QUOTE: Beijing's neighbors are beginning to look for ways to hedge against China's rise and even help restrain Beijing's strategic options -- and that means that they're looking at the United States' presence in the region with new eyes.
IMF must take action over currency disputes
Terrence Keeley, senior managing principal of Sovereign Trends, writes in the Financial Times that the International Monetary Fund is not doing its job of ensuring a sound global economy by promoting international rebalancing and adjustment. It needs to take action.
QUOTE: Currency intervention, excessively conducted and contrary to the promotion of balanced, sustainable global growth, has to be called out and punished, full stop. The IMF – not the G20 – already has the legal responsibility and technical capability to enforce such principles. Where is the will?
Britain loses the goodwill of the middle class
Columnist Simon Heffer writes in London’s the Daily Telegraph that Britain should watch the French streets closely as the British government is also close to losing the goodwill of the middle class. Britain may soon experience anger from the middle class when they feel the effects of the deep spending cuts.
LINK: The middle classes … have for years been losing confidence in authority in all its forms. They have developed a cynicism of a sort of which the average trade unionist would be proud.
US Republicans promote the same – bad – ideas
Columnist Thomas Friedman writes in the New York Times that US Republican candidates are campaigning on the same economic and political ideas that got the country into the financial crisis in the first place. They speak of tax cuts, immediately cutting public spending and rolling back financial regulation.
QUOTE: Let’s repeal our limited health care reform rather than see what works and then fix it. Let’s oppose the free-trade system that made us rich.
Wars in Iraq and Afghanistan cast a long shadow on the US economy
Linda Bilmes, professor at the Harvard Kennedy School of Government, writes in the Daily Beast that the wars in Iraq and Afghanistan will cost the United States between $4 trillion and $6 trillion.

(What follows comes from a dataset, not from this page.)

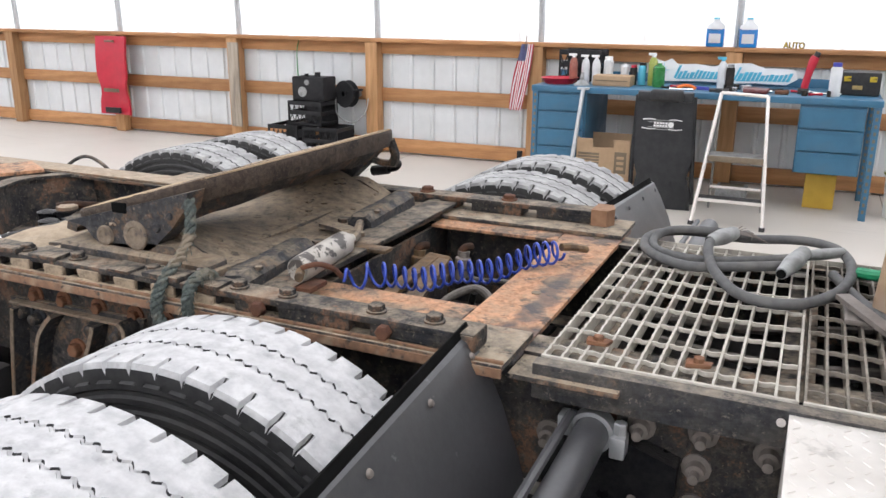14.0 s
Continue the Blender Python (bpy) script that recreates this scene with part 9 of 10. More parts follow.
def build_stack():
    c = Vector((-3.862, 0.0, 0))
    r = 0.073
    pipe = part("exhaust_pipe", sweep([(-3.862, 0, 2.6), (-3.862, 0, 1.9), (-3.862, 0, 1.45), (-3.863, 0, 1.30), (-3.865, 0, 1.18), (-3.863, 0, 1.08), (-3.85, 0, 1.0), (-3.815, 0, 0.935), (-3.755, 0, 0.895), (-3.67, 0.0, 0.875), (-3.50, 0.0, 0.86)], [r, r, r, r, r + 0.004, r + 0.004, r + 0.003, r, r, r, r], 36), "stack", TRUCK, "heat-stained pale exhaust stack elbow", angle=60)
    for z0, z1, rr, m in ((1.362, 1.398, r + 0.006, "rust"), (1.398, 1.418, r + 0.003, "rust_nut"), (1.505, 1.513, r + 0.007, "rust_plate")):
        part("stack_clamp", lathe([(r - 0.002, z0), (rr, z0 + 0.002), (rr, z1 - 0.002), (r - 0.002, z1)], (c.x, 0, 0), (0, 0, 1), 36, closed=True), m, pipe, "rusty band clamp")
    stain_shading_on(pipe, (((-3.865, -0.07, 1.34), (0.2, 0.2, 0.05), (0.30, 0.17, 0.09), 0.7, 1.8, 30), ((-3.86, -0.07, 1.10), (0.07, 0.2, 0.16), (0.74, 0.70, 0.63), 0.5, 1.2, 9), ((-3.90, -0.05, 0.98), (0.08, 0.2, 0.09), (0.34, 0.24, 0.15), 0.6, 1.6, 20), ((-3.83, -0.07, 1.55), (0.05, 0.2, 0.3), (0.36, 0.27, 0.18), 0.5, 1.8, 18), ((-3.865, -0.07, 1.43), (0.2, 0.2, 0.022), (0.20, 0.13, 0.085), 0.8, 1.6, 40), ((-3.90, -0.07, 1.35), (0.05, 0.2, 0.03), (0.17, 0.09, 0.05), 0.8, 1.8, 50)))
    lug = box(-3.972, -3.945, -0.035, 0.03, 1.362, 1.392, 0.003)
    box(-3.950, -3.93, -0.035, 0.03, 1.364, 1.390, 0.003, lug)
    part("clamp_lug", lug, "rust", pipe, "folded square clamp lug")
    part("lug_hole", box(-3.966, -3.951, -0.0375, -0.034, 1.369, 1.386, 0.001), "hole", pipe)
    part("clamp_lug", box(-3.81, -3.77, -0.035, 0.03, 1.366, 1.402, 0.005), "rust", pipe)
    part("stack_stay", box(-3.80, -3.70, 0.03, 0.08, 1.36, 1.56, 0.006), "black", pipe, "black stack stay")
    seam = []
    for k in range(18):
        seam.append((c.x + 0.035, -0.0655 - 0.004 * (1 if k % 2 else 0.6), 1.34 - k * 0.018))
    part("weld_seam", sweep(seam, 0.0025, 6, per=1, soft=False), "castalu", pipe)
    part("muffler_strap", box(-3.98, -3.66, -0.04, 0.30, 0.70, 0.78, 0.01), "frame_rear", TRUCK, "black exhaust support")
    part("side_step_plate", box(-3.92, -3.55, 0.10, 0.80, 0.93, 0.945, 0.003), "frame_rear", TRUCK, "black plate behind the sleeper")
    # added dark box that closes a white sliver between tool box and tank
    part("tail_crossmember", box(-4.32, -3.86, 0.45, 0.80, 0.30, 0.84, 0.02), "block", TRUCK, "black box added between the rails to block a bright gap")
    part("battery_tray", box(-3.90, -3.60, -0.06, 0.40, 0.42, 0.80, 0.02), "frame", TRUCK, "black bracket and tray under the sleeper")
    part("tray_strap", box(-3.915, -3.90, -0.02, 0.30, 0.45, 0.92, 0.004), "frame", TRUCK, "black steel hanger strap")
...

While this gets little media attention, the cost of the war is what will continue to bring down the US economy.
QUOTE:It is this spending (and the accompanying debt) that will one day need to be paid, that is truly haunting the November elections. We just don't care to connect the dots. Iraq and Afghanistan cast a long shadow. We will be living with their legacy for decades.
China faces contrasts and challenges at its frontiers
Correspondent Kathleen E. McLaughlin explores in GlobalPost China’s 14,000 miles of international borders and looks at why the country’s biggest and most difficult problems often seem to take shape there.
QUOTE: By looking at border issues through the eyes of a prostitute from Myanmar, a Chinese businessman trading with North Korea, Muslim Uighur teenagers and others, "Borderland" seeks to better explain China’s contrasts and challenges by starting on its frontiers.
Singapore tightens immigration laws
Journalist Megawati Wijaya writes in the Asia Times that Singapore has in the past relied on foreign labor to propel its economy. But as Singapore faces economic troubles, it has begun to tighten its immigration laws.
QUOTE: The global financial crisis has resulted in sharp competition for well-paid jobs and with many companies in retrenchment mode a divide has opened between locals and foreigners.
Europe courts Russia, again
Columnist Simon Tisdall writes in the Guardian that European leaders are suddenly showing a desire to embrace Russia again. This is partly due to a sense that a weakened America can no longer ensure Europe’s freedom or Russia’s good behavior.
QUOTE: A growing consensus on 21st-century security threats, including terrorism and insurgencies, is one strong magnet. Growing economic and financial interdependence, most of all in the energy sector, are among the other factors pulling Europe and Russia together.
Will Aung San Suu Kyi emerge a changed woman?
Weekly edition editor Clayton Jones questions in the Christian Science Monitor how Nobel laureate Aung San Suu Kyi will act if the Burmese junta goes forward with plans to release her after the election. He wonders if she will still have the “feistiness” that brought her support 20 years ago, or if time under house arrest will have changed her.
QUOTE: In 1988, when she first began to fight for democracy after a popular revolt, she was not a natural politician. And she was often curt with foreign journalists, not realizing how much they can shine a spotlight on small countries struggling for freedom.